Common namesCaribbean pine, Caribbean pitch pine, Cuban pine, pinheiro de Cuba
Ecocrop code1691

DESCRIPTION: It is a fine evergreen tree usually reaching 20-30 m in height but often up to 35 m, with a diameter of 50-80 cm and occasionally up to 1 m. The trunk generally straight and well formed. USE: The wood is used as pulp for paper and as fuel. However, it throws out sparks when burning. It can be tapped for rasin and the bark contains tannin. The leaf oil is sometimes used for medicinal baths, locally, the seeds may be consumed. In many places where the tree grows, the mat of needles on the ground is considered valuable for the protection of the soil surface from erosion. In Sri Lanka a massive reforestation programme was undertaken with the tree convert heavily eroded lands on which nothing else could be grown. It is the only species so far successfully used to clothe barren eroded and denuded lands with a tree cover. GROWING PERIOD: Perennial. COMMON NAMES: Caribbean pine, Caribbean pitch pine, Nicaragua pine, pitch pine, slash pine. FURTHER INF: It grows best in frost-free areas up to about 700 m in more fertile sites with good subsoil drainage and annual rainfall of 2000-3000 mm.
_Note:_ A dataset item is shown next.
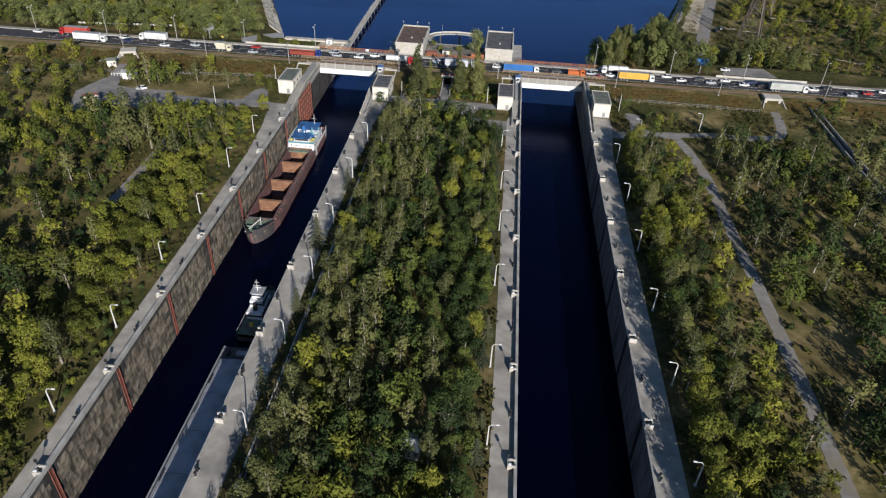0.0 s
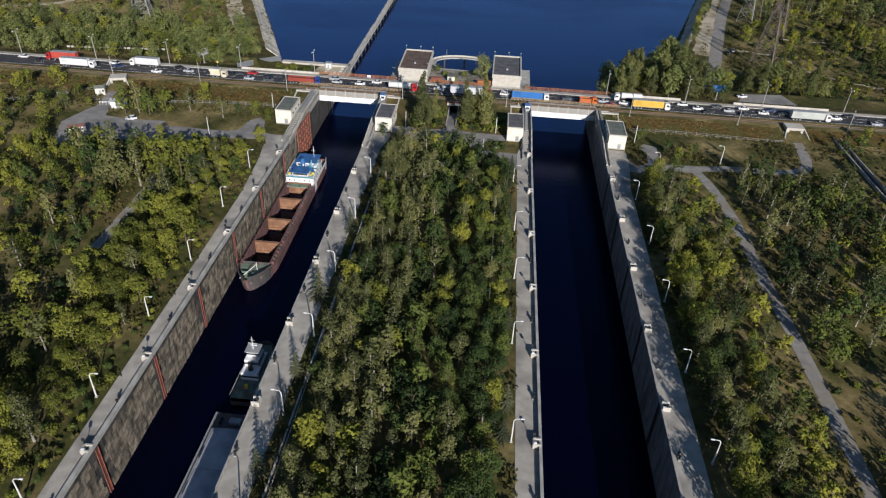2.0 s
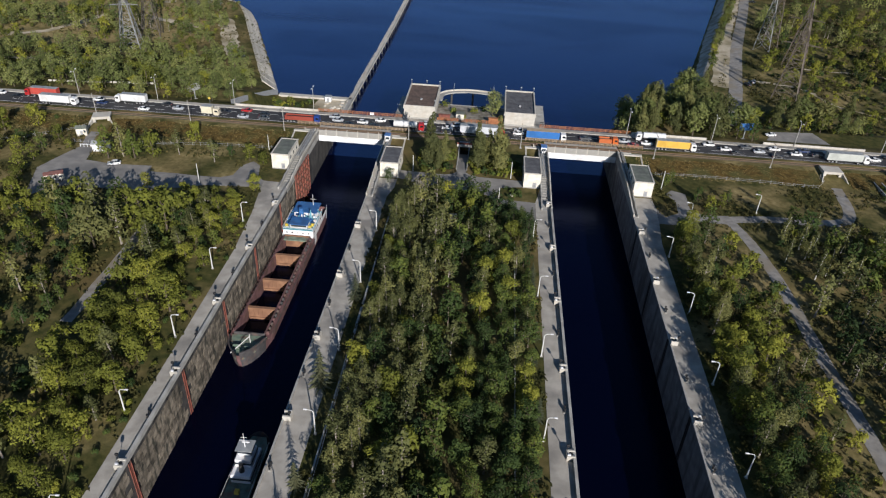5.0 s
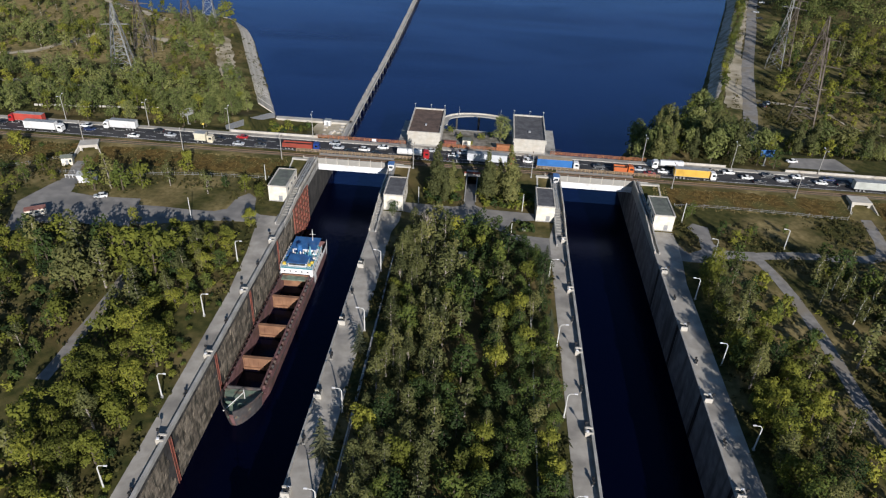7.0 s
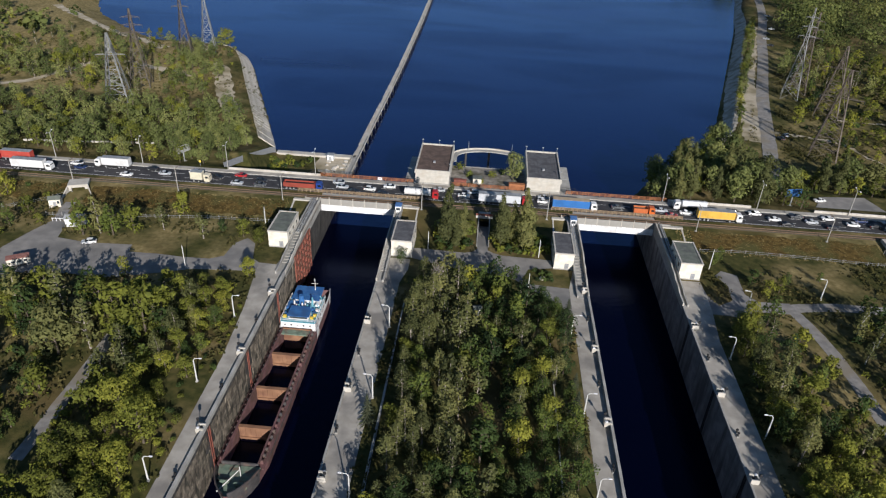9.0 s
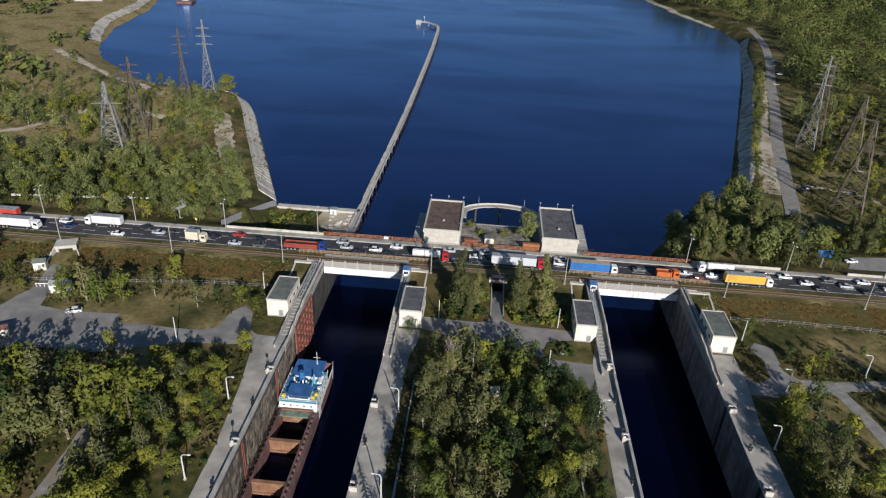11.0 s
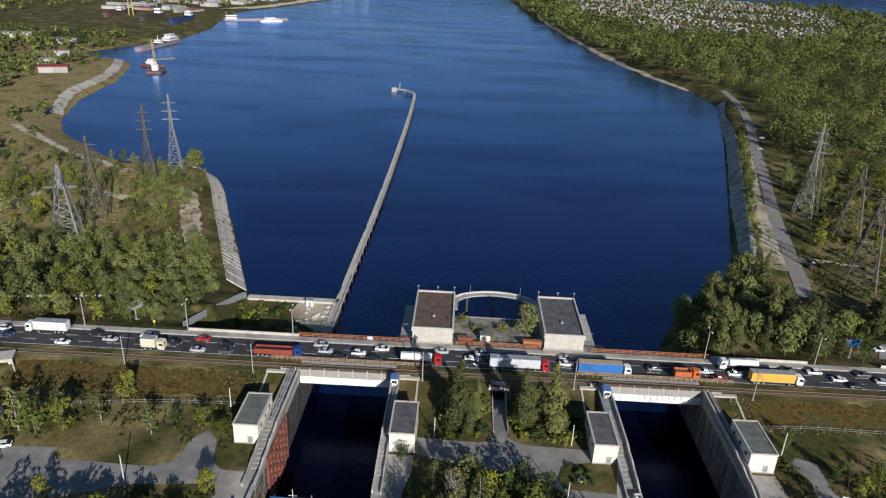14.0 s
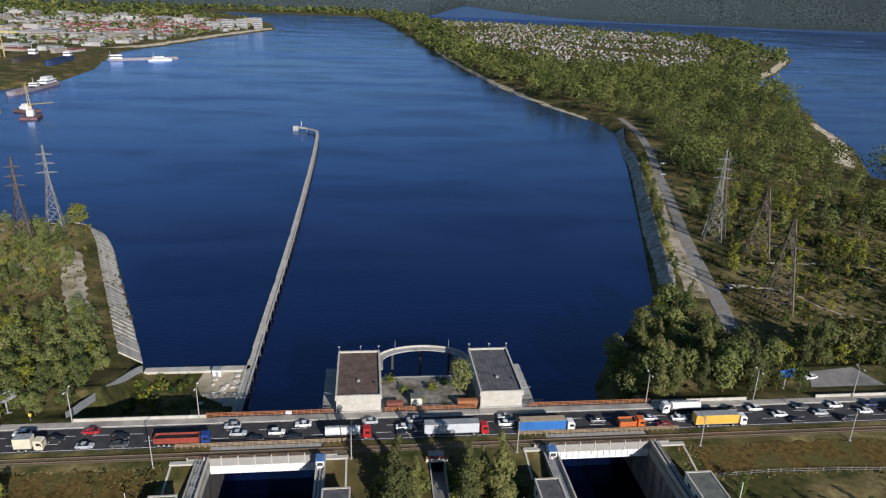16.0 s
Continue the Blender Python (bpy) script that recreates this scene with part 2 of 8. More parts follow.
BIRCH = material("birch_bark", (0.42, 0.40, 0.36), (0.62, 0.60, 0.55), 1.5, 0.85, c3=(0.08, 0.07, 0.06), big=1.4)
DEADWOOD = material("dead_wood", (0.22, 0.19, 0.16), (0.34, 0.30, 0.26), 2.0, 0.95)
TINTS = {"olive": ((0.066, 0.076, 0.016), (0.166, 0.180, 0.029), (0.300, 0.290, 0.042)), "green": ((0.021, 0.036, 0.014), (0.058, 0.088, 0.024), (0.165, 0.190, 0.036)),
         "poplar": ((0.050, 0.058, 0.023), (0.122, 0.130, 0.046), (0.220, 0.212, 0.070)), "willow": ((0.072, 0.092, 0.030), (0.160, 0.185, 0.058), (0.265, 0.275, 0.088)), "spruce": ((0.050, 0.060, 0.036), (0.10, 0.112, 0.064), (0.165, 0.165, 0.085)),
         "far": ((0.046, 0.062, 0.021), (0.124, 0.146, 0.042), (0.235, 0.240, 0.066))}
LEAF_O, LEAF_G, LEAF_P, LEAF_S, LEAF_W = (leaves("leaves_" + k, *TINTS[k]) for k in ("olive", "green", "poplar", "spruce", "willow"))
JOINED = {a.name: leaves("joined_" + k, *TINTS[k], joined=True) for a, k in ((LEAF_O, "olive"), (LEAF_G, "green"), (LEAF_P, "poplar"), (LEAF_S, "spruce"), (LEAF_W, "willow"))}
LEAF_F = leaves("leaves_far_wood", *TINTS["far"], joined=True)
SCRUB = leaves("scrub_leaves", (0.030, 0.034, 0.012), (0.078, 0.074, 0.024), (0.165, 0.130, 0.048), joined=True)
DRYBANK = material("dry_bank_grass", (0.050, 0.036, 0.011), (0.125, 0.084, 0.026), 0.7, 0.95, bump=0.9, bump_scale=3.5, c3=(0.075, 0.070, 0.024), big=0.12, spec=0.1)
REED = leaves("dry_grass_blades", (0.17, 0.135, 0.052), (0.24, 0.19, 0.078), (0.32, 0.25, 0.11))
DEEPW = water_material("open_water", (0.0008, 0.0018, 0.019), (0.48, 0.63, 1.0), 1.62, 0.06, 0.28, 0.45, 1.45)
STILLW = water_material("still_water", (0.0005, 0.0008, 0.006), (0.34, 0.42, 0.72), 1.33, 0.16, 0.30, 0.35)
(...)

Soils are usually loams or sandy loams, sometimes with high amounts of gravel and generally well drained. The pH is usually between 5.0 and 5.5. Generally at elevations of 600-800 m it is associated with P. oocarpa var. hondurensis and P. oocarpa var. ochoterenai. Pinus caribea is rated as moderately fire resistant. It tolerates salt winds and hence may be planted near the coast.